A desvalorização do yuan é uma faca de dois gumes (pode irritar ainda mais os países avançados e reduzir a confiança internacional na moeda chinesa), mas poderia ajudar se os produtos chineses pudessem continuar a competir num contexto de tarifas elevadas. Isto também explicaria a ansiedade da China em adquirir matérias-primas: Pequim estaria a adquirir uma infinidade de ouro, petróleo, cobre, etc., antes de desvalorizar para os comprar a um “preço” melhor.

Invasão de Taiwan?

A outra guerra para a qual a China estaria a acumular matérias-primas é aquela que seria desencadeada se finalmente invadisse Taiwan. Embora nos últimos meses as análises geopolíticas se tenham centrado mais no Médio Oriente e não tenham parado de olhar para a Ucrânia, continua a existir um risco potencial de que Pequim lance uma ofensiva total no seu desejo de anexar territórios que continuamente reivindica.

As eleições realizadas em janeiro em Taiwan resultaram na vitória do partido no poder, que estava inclinado a reforçar o estatuto de independência da ilha face às reivindicações chinesas. Taiwan tem total apoio dos EUA e qualquer manobra de Pequim que exceda os gestos feitos até agora – exercícios militares na área – poderia desencadear um confronto global contra o qual as autoridades comunistas poderiam estar a preparar-se.

O presidente chinês, Xi Jinping, “está a militarizar a sociedade chinesa e a preparar o seu país para uma possível guerra de alta intensidade. A trajetória da China indica um perigo crescente e um endurecimento da intenção de Xi de realizar um ato de agressão semelhante à invasão russa da Ucrânia”, salienta o especialista de defesa Mike Studeman, que foi comandante do Escritório de Inteligência Naval dos EUA e diretor de Inteligência do Comando Indo-Pacífico.
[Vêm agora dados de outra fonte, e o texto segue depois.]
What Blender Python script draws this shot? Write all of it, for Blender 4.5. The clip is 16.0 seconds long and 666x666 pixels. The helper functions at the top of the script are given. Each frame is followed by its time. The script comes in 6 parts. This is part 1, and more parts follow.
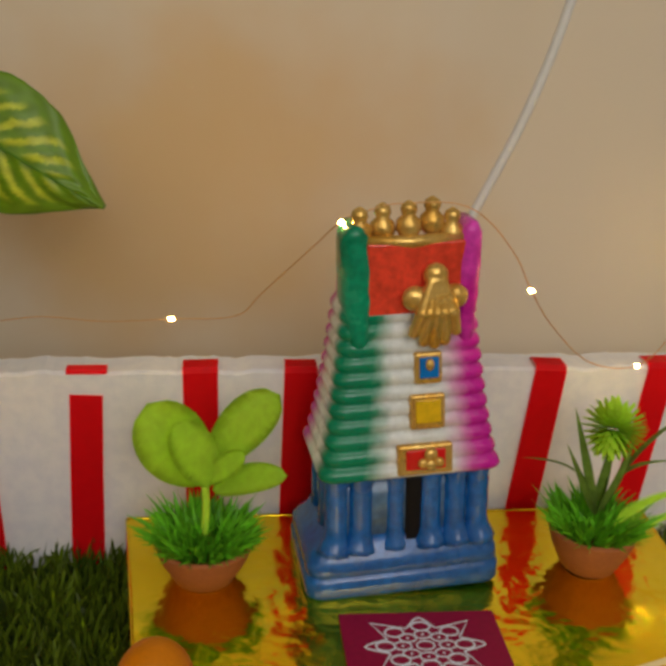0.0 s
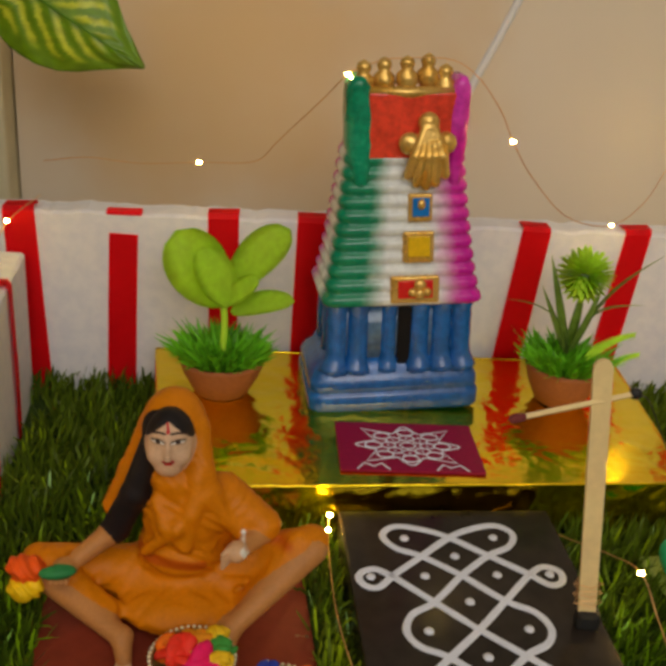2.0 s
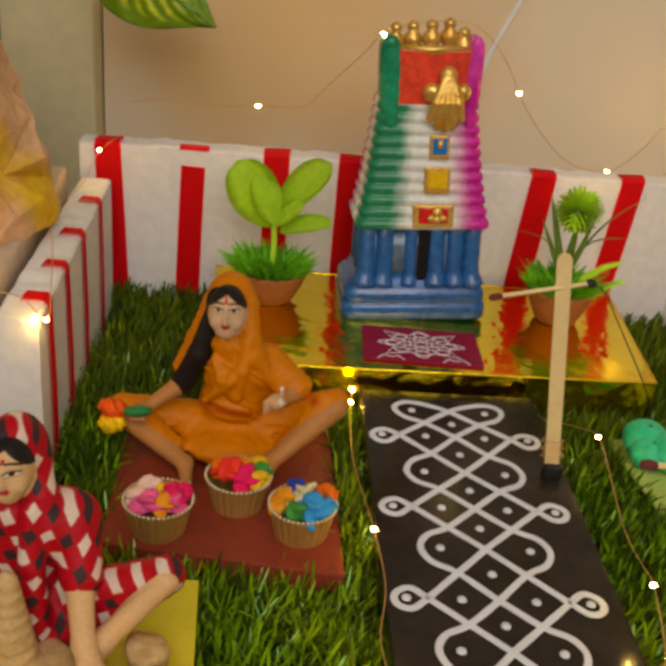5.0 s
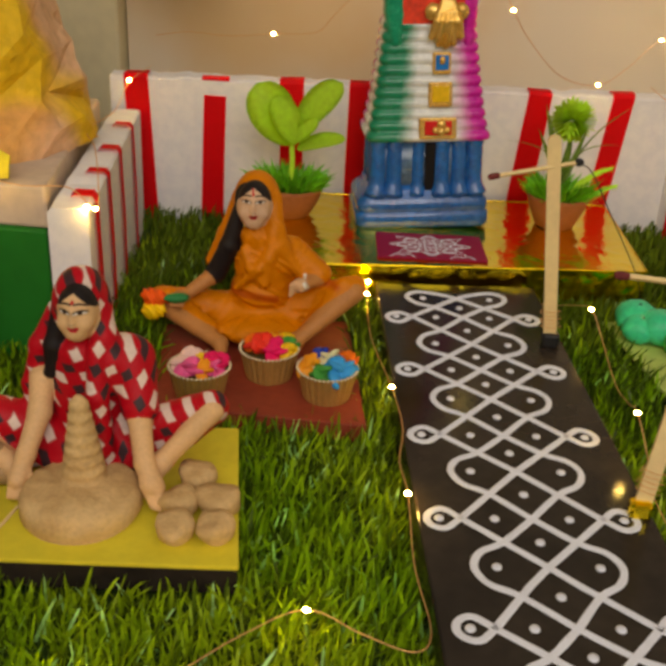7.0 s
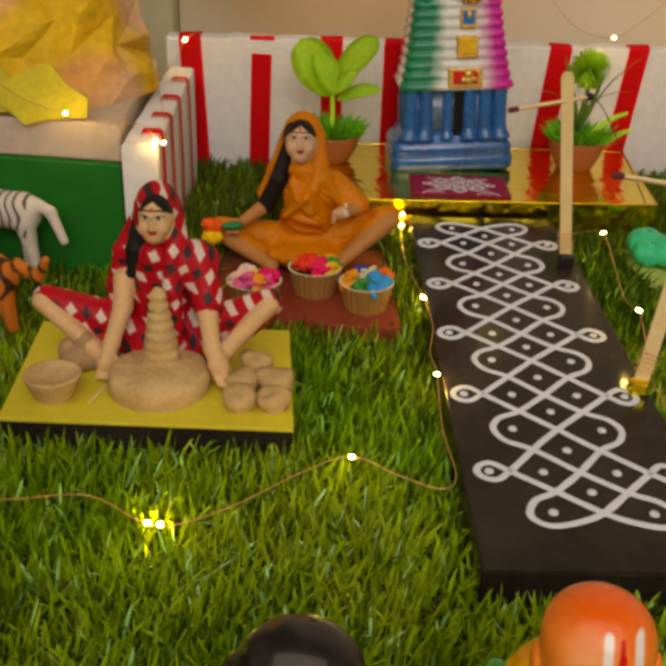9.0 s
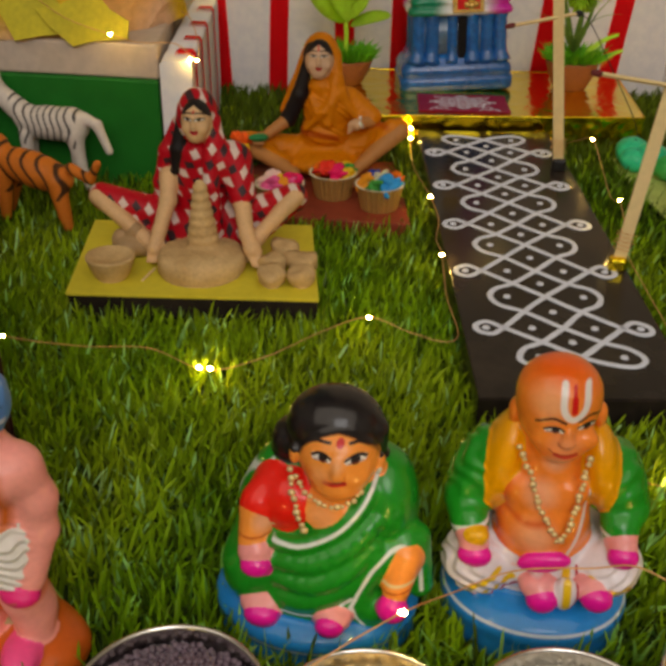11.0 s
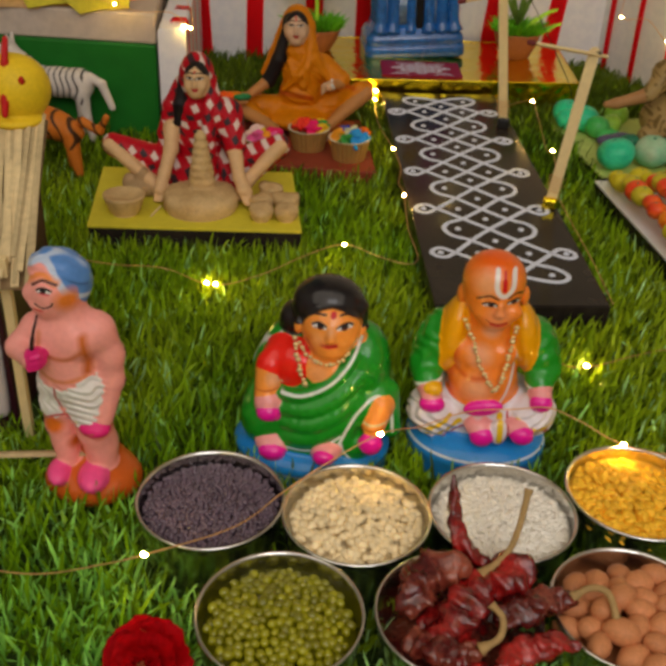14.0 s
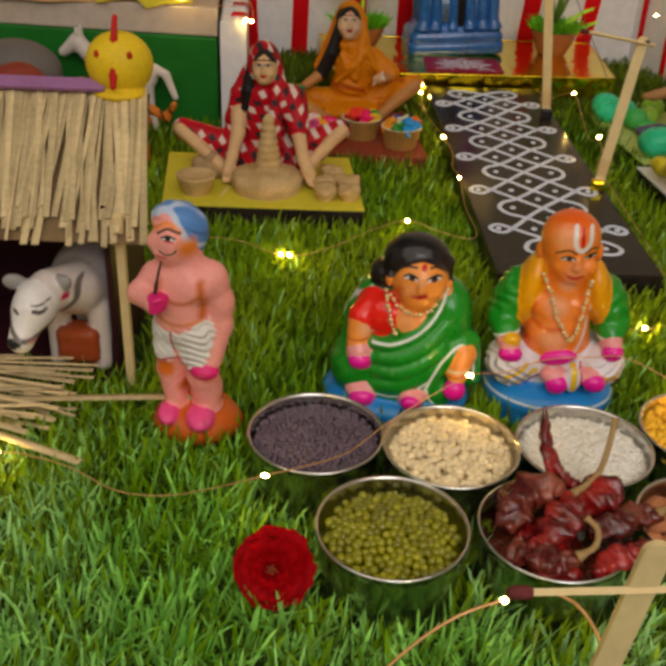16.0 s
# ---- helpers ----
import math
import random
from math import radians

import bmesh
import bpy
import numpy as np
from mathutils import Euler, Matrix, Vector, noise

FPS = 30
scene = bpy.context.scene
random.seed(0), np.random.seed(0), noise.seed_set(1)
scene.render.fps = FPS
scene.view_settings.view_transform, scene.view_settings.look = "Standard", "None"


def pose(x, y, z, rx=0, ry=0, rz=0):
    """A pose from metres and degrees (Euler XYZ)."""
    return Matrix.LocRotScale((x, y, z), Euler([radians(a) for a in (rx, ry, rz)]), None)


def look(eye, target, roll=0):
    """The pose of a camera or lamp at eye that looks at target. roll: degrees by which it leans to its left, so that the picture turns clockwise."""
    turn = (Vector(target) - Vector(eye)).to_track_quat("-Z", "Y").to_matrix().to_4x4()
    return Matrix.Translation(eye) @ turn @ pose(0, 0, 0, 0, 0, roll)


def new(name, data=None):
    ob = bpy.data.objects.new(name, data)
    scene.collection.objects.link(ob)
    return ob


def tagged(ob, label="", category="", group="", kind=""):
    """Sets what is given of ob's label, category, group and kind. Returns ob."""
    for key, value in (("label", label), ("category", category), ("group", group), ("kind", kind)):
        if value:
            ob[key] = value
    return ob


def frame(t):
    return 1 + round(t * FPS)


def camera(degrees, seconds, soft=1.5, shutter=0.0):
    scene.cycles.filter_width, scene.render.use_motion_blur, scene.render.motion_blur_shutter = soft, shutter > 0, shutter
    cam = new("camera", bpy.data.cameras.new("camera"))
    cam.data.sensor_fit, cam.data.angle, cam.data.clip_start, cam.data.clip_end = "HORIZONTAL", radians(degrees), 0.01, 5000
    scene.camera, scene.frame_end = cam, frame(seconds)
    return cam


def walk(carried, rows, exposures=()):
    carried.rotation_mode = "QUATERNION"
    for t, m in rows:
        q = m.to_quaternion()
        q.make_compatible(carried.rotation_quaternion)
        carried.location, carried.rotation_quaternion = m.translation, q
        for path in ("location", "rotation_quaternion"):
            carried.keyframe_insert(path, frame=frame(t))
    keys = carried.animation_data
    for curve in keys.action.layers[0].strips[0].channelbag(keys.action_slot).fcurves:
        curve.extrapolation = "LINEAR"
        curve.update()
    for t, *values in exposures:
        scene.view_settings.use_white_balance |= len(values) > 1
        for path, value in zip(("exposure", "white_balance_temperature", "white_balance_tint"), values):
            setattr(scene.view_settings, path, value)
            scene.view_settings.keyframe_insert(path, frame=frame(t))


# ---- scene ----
cam = camera(39.0, 16.0, soft=3.9)
PATH = [
    (0, (-0.0147, -0.0040, 0.3147), (0.0192, 1.8660, -0.3935), 2.97),
    (0.5, (-0.0123, -0.0300, 0.3058), (-0.0038, 1.8350, -0.4176), 3.08),
    (1, (-0.0067, -0.0500, 0.2920), (-0.0170, 1.8040, -0.4582), 3.40),
    (1.5, (-0.0004, -0.0680, 0.2833), (-0.0245, 1.7750, -0.4945), 3.71),
    (2, (0.0046, -0.0890, 0.2835), (-0.0264, 1.7430, -0.5176), 4.33),
    (2.5, (0.0077, -0.1070, 0.2826), (-0.0297, 1.7170, -0.5358), 4.84),
    (3, (0.0136, -0.1260, 0.2849), (-0.0304, 1.6940, -0.5428), 5.44),
    (3.5, (0.0146, -0.1460, 0.2849), (-0.0502, 1.6720, -0.5457), 5.74),
    (3.7, (0.0165, -0.1550, 0.2860), (-0.0539, 1.6590, -0.5539), 5.65),
    (5.8, (0.0275, -0.2290, 0.2865), (-0.1330, 1.5800, -0.5523), 5.14),
    (6, (0.0278, -0.2370, 0.2805), (-0.1246, 1.5710, -0.5610), 5.24),
    (6.5, (0.0325, -0.2660, 0.2647), (-0.1159, 1.5310, -0.6006), 4.16),
    (7, (0.0337, -0.2780, 0.2587), (-0.1305, 1.5160, -0.6093), 3.06),
    (7.5, (0.0441, -0.2980, 0.2512), (-0.1330, 1.4920, -0.6214), 2.36),
    (8, (0.0458, -0.3170, 0.2572), (-0.1555, 1.4730, -0.6114), 1.85),
    (8.5, (0.0469, -0.3390, 0.2563), (-0.1711, 1.4450, -0.6211), 1.65),
    (9, (0.0411, -0.3600, 0.2500), (-0.1941, 1.4140, -0.6441), 1.76),
    (9.2, (0.0451, -0.3710, 0.2502), (-0.1927, 1.3980, -0.6530), 1.77),
    (11.3, (0.0483, -0.4620, 0.2473), (-0.1996, 1.2550, -0.7464), 0.84),
    (11.5, (0.0394, -0.4740, 0.2440), (-0.2071, 1.2390, -0.7598), 1.05),
    (12, (0.0470, -0.4970, 0.2533), (-0.1806, 1.2060, -0.7696), 1.67),
    (12.5, (0.0458, -0.5110, 0.2572), (-0.1562, 1.1880, -0.7786), 2.09),
    (13, (0.0491, -0.5290, 0.2734), (-0.1265, 1.1680, -0.7703), 2.51),
    (13.5, (0.0482, -0.5300, 0.2724), (-0.1066, 1.1710, -0.7684), 2.51),
    (14, (0.0471, -0.5550, 0.2733), (-0.1021, 1.1530, -0.7572), 2.40),
    (14.5, (0.0596, -0.5740, 0.2628), (-0.0859, 1.1390, -0.7605), 2.19),
    (15, (0.0529, -0.5890, 0.2556), (-0.0938, 1.1260, -0.7628), 2.09),
    (15.5, (0.0315, -0.5990, 0.2636), (-0.1155, 1.1200, -0.7477), 2.28),
    (16, (0.0115, -0.6040, 0.2638), (-0.1479, 1.1190, -0.7402), 2.47),
]
walk(cam, [(t, look(eye, target, roll)) for t, eye, target, roll in PATH], exposures=[(0.0, -0.14, 6500, 10), (3.5, 0.0, 7000, 12), (7.0, 0.08, 7200, 13), (9.0, 0.02, 7300, 13), (11.5, -0.26, 6800, 12), (16.0, -0.22, 6700, 12)])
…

Só nos últimos 18 meses, explica Studeman, Xi fez enormes esforços para isolar a economia chinesa de potenciais vulnerabilidades externas, enfatizando a autossuficiência em detrimento do crescimento. Esta mudança estratégica não está apenas relacionada com guerras comerciais, vulnerabilidades percebidas na cadeia de abastecimento ou dinâmicas de redução de riscos. Xi Jinping está a proteger a China do que pode vir do exterior, quer fazer do seu país uma espécie de economia que seja capaz de subsistir autonomamente, uma autarquia moderna.

Para o especialista, as autoridades chinesas sabem que, ao contrário do que aconteceu com Hong Kong, a anexação de Taiwan levaria a uma resistência global muito mais feroz e a repercussões mais duras para toda a sociedade, que provavelmente durariam anos. E o líder pretende preparar a China para enfrentá-los, alerta o especialista, o que ajudaria a explicar, por exemplo, porque é que a China, como maior produtor mundial de ouro, tem comprado ouro nos mercados globais durante 16 meses consecutivos.

“As reservas de petróleo de Pequim são apenas um exemplo do que parece ser um amplo esforço nacional para aumentar significativamente as reservas de matérias-primas essenciais. É uma medida que alguns suspeitam cada vez mais que visa ajudar a proteger Pequim contra qualquer guerra ou sanções internacionais, como como aqueles que poderiam ser desencadeados por uma possível invasão chinesa de Taiwan”, refere o especialista.